Backblaze, Inc.
- Type: Public
- Traded as: Nasdaq: BLZE
- Industry: Online backup service; Cloud storage;
- Founded: April 20, 2007 (19 years ago)
- Founders: Gleb Budman; Billy Ng; Nilay Patel; Brian Wilson; Casey Jones; Tim Nufire; Damon Uyeda;
- Headquarters: San Mateo, California, U.S.
- Key people: Gleb Budman (CEO); Marc Suidan (Chief financial officer, 2024-);
- Products: Cloud storage; File backups;
- Revenue: US$102 million (2023)
- Operating income: US$−58 million (2023)
- Net income: US$−60 million (2023)
- Total assets: US$132 million (2023)
- Total equity: US$44.9 million (2023)
- Number of employees: 381 (December 2023)
- Website: www.backblaze.com

= Backblaze =

Backup and cloud hosting company

Backblaze, Inc. is an American cloud storage and data backup company based in San Mateo, California. It was founded in 2007 by Gleb Budman and others. Its services are intended for both business and personal markets.

== History ==
Backblaze was established in 2007 in San Mateo, California. In 2008, the company released online backup services to support PCs running Apple's macOS and Microsoft's Windows.

In October 2021, Backblaze filed to go public on the Nasdaq under the symbol BLZE. In November, the company launched its public IPO.

Backblaze and Catalogic, a data protection vendor, announced their partnership in March 2022.

Since 2013, Backblaze has reported quarterly reliability statistics for its data center hard drives, showing annual failure rates for each model. Backblaze’s public hard-drive dataset has also been used in academic research; a 2026 study in IEEE Transactions on Cloud Computing used the dataset to estimate differences in hard-drive reliability across manufacturers.

On November 28, 2025, Backblaze announced a strategic integration with Shareio, a new platform enabling creators to monetize and protect their digital content.

Backblaze has six data centers; four in the United States, one in Canada and one in Europe.

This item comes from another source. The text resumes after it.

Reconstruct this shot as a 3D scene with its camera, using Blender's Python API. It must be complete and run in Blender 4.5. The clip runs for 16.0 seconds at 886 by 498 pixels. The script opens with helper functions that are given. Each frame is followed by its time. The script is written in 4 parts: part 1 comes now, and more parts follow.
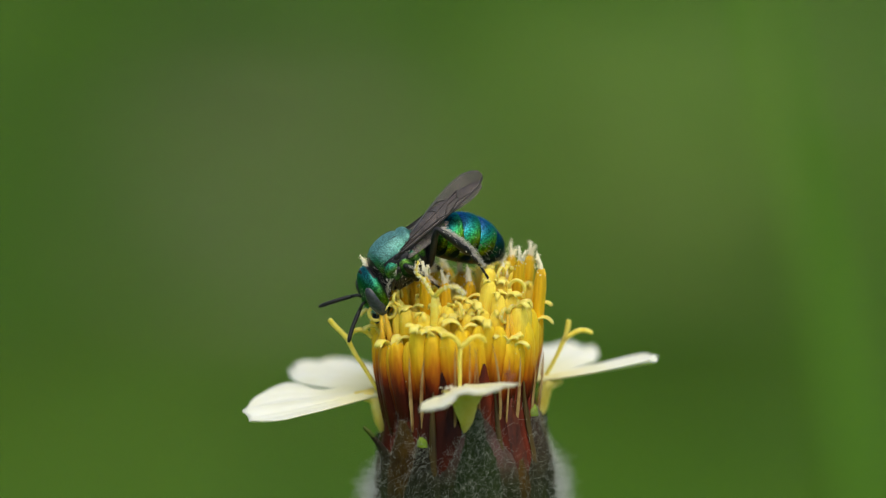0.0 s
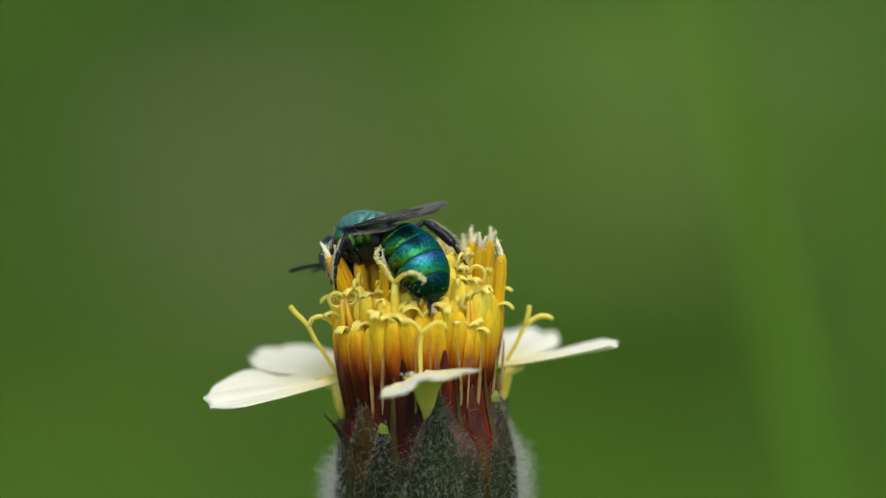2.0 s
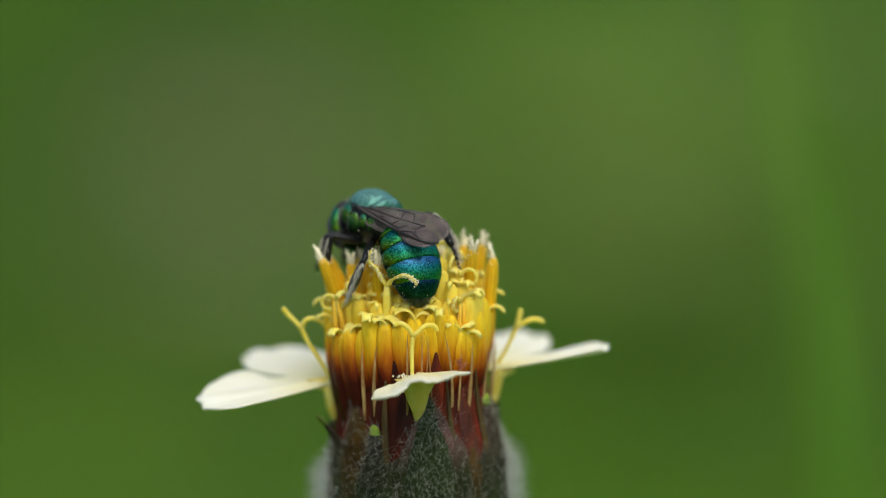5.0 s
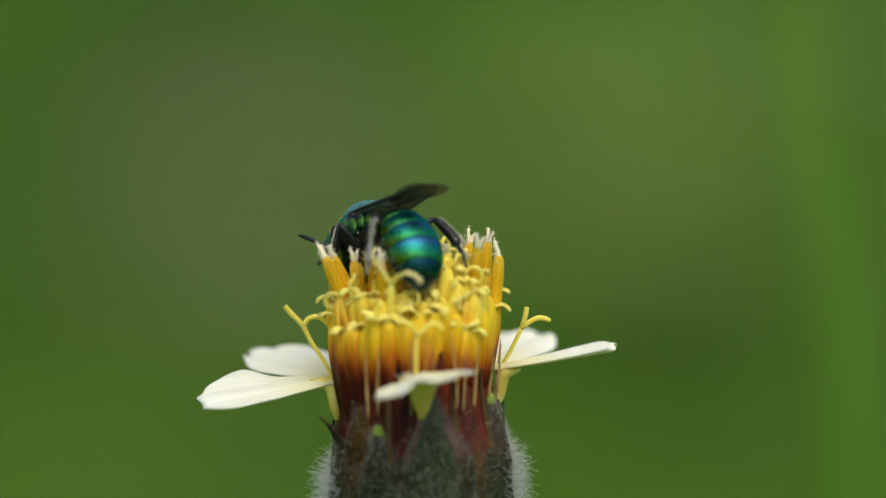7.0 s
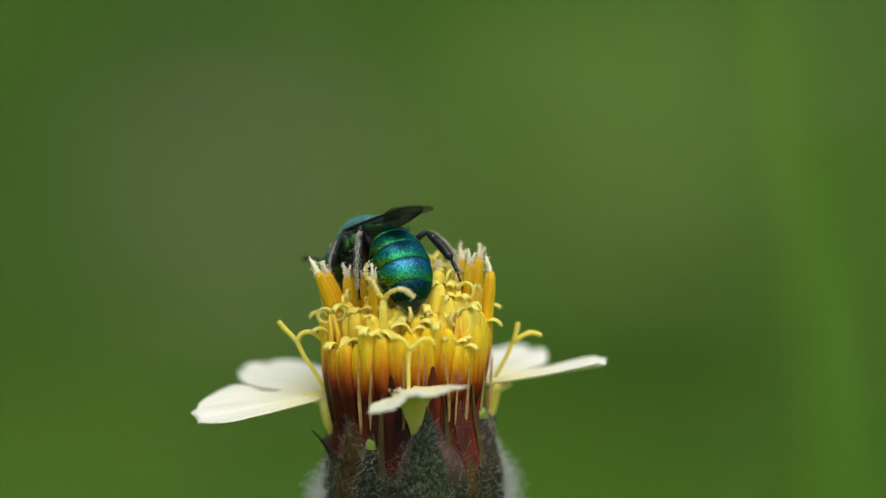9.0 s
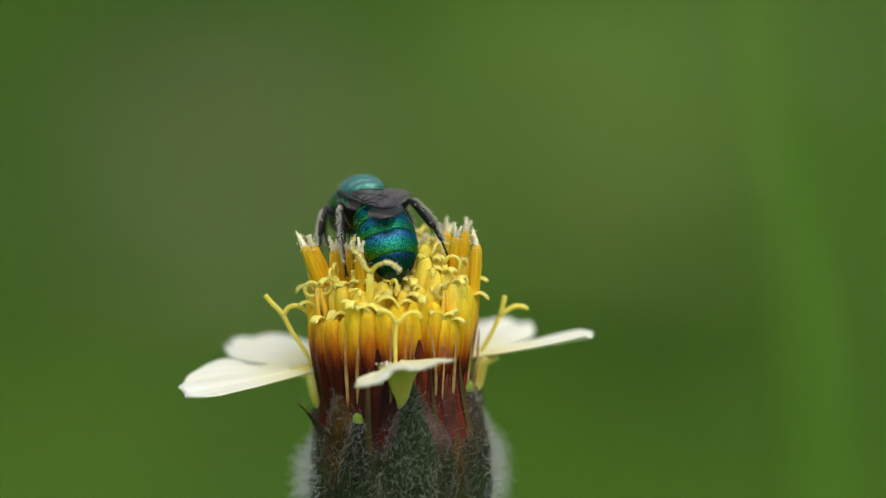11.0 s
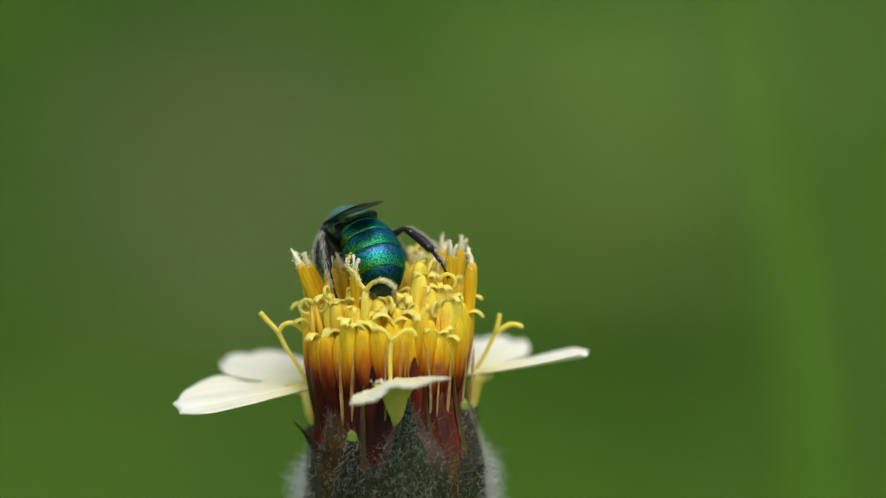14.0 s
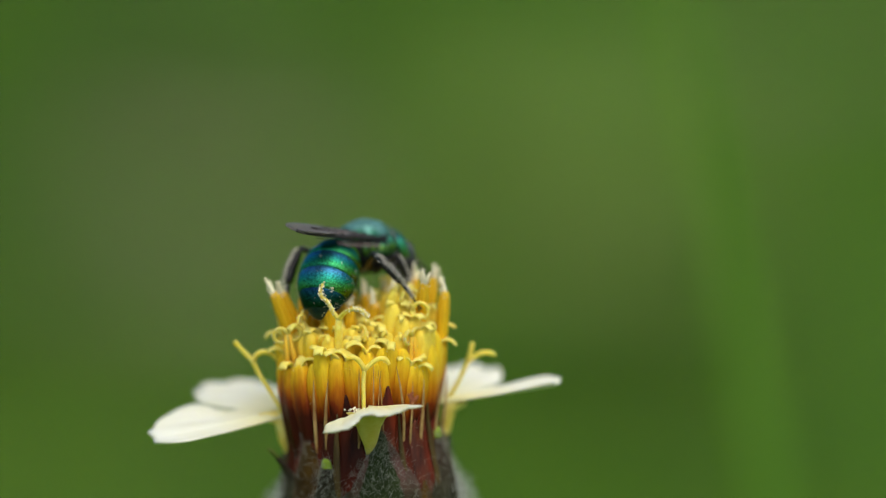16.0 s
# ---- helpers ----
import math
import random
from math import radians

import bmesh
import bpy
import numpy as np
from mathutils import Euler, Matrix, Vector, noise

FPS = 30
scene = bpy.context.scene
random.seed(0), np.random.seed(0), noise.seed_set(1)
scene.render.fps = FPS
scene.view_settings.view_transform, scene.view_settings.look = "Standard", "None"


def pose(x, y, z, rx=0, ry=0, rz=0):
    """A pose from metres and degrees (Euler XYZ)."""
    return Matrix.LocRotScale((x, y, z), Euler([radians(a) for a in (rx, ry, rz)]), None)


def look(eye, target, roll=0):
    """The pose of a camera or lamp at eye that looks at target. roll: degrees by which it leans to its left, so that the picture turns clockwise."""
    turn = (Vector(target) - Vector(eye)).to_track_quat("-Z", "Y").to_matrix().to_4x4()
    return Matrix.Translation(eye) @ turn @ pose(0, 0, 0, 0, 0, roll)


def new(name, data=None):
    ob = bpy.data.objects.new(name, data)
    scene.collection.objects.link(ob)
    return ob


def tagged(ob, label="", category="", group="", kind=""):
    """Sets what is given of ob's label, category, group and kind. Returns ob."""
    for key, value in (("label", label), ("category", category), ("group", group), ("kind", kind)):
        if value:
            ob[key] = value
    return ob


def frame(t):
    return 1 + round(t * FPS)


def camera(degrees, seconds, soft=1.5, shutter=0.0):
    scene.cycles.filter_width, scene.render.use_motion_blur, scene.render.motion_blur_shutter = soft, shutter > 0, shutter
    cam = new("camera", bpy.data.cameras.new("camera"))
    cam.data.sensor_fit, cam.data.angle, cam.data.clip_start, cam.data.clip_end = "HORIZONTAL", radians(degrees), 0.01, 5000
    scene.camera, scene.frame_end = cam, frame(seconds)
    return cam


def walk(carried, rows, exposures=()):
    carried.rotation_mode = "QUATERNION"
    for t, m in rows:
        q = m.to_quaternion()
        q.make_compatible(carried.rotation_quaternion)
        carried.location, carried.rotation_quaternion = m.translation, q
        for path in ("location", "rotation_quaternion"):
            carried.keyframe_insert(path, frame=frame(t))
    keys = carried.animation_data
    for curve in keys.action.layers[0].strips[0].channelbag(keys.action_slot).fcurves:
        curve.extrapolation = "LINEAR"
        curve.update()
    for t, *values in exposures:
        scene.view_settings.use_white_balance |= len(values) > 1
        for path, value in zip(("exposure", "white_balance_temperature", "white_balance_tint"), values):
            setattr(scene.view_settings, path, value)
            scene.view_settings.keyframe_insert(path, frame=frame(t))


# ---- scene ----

As of April 2025, Backblaze has been reporting losses every quarter ever since going public in November 2021.

==Products==
Backblaze's first product was its computer backup, offering users to back up their computer data continuously and automatically with a monthly subscription service.

In September 2015, Backblaze launched a new product, B2 Cloud Storage. Being an infrastructure as a service (IaaS), it is targeted at software integration for different kinds of businesses.

In May 2020, Backblaze released an Amazon S3-compatible API, allowing customers to use existing tools and applications with B2 Cloud Storage without rewriting them. In May 2022, Backblaze released its cloud replication services, which allow customers to back up and store data in a location that is geographically separate from the data's primary location.